Hard, perhaps, but not impossible ... thanks to James Marsh’s thoughtful, sensitive direction, and the incandescent performances by Jones and most particularly Eddie Redmayne. The latter looks, moves and sounds so much like Stephen Hawking, that at times it’s hard not to believe it’s actually him on the screen.

Most crucially, Redmayne captures Hawking’s goofy grin, sparkling eyes and irrepressible, Puckish sense of humor. After the MND robs the man of his limbs — and, eventually, even his ability to speak — Redmayne nonetheless continues to convey a wealth of emotion with faint head movements, raised eyebrows, a twitch of that famous smile, and his darting, ever-inquisitive eyes that miss nothing.

We’ve not seen an actor so thoroughly inhabit a physically challenged role since Mathieu Amalric’s portrayal of Jean-Dominique Bauby, in 2007’s equally fine The Diving Bell and the Butterfly.

Bauby’s life changed in an instant, though, whereas Hawking — and his friends, colleagues and family — endured the heartbreak of his slow, debilitating slide into utter helplessness.

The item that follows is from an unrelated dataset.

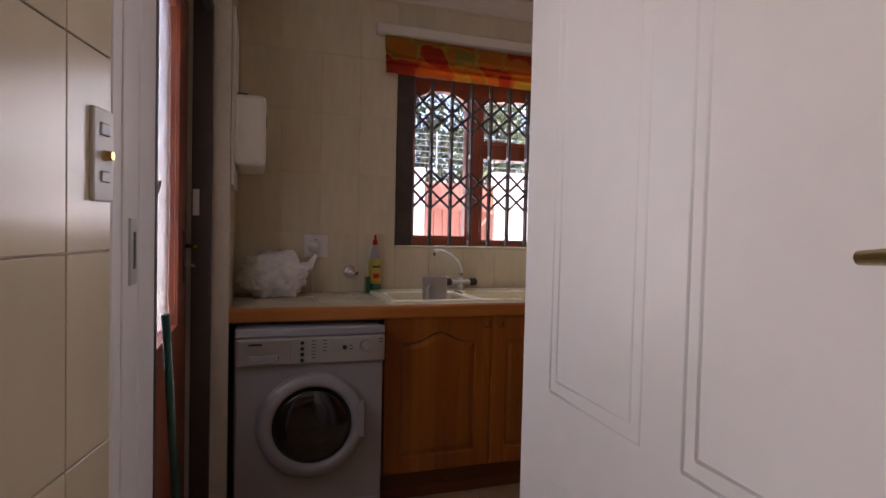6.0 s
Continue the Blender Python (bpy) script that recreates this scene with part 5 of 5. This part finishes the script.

But we begin in happier times. It’s 1963, where Stephen is a cosmology student at Cambridge University: the mischievous, easily distracted member of a doctoral team being supervised by famed British physicist Dennis W. Sciama (David Thewlis, in a nicely understated performance). Stephen’s apparent disconnection from real-world requirements is a source of constant amusement to roommate and best friend Brian (Harry Lloyd), who probably has to remind his buddy to eat and sleep on a regular basis.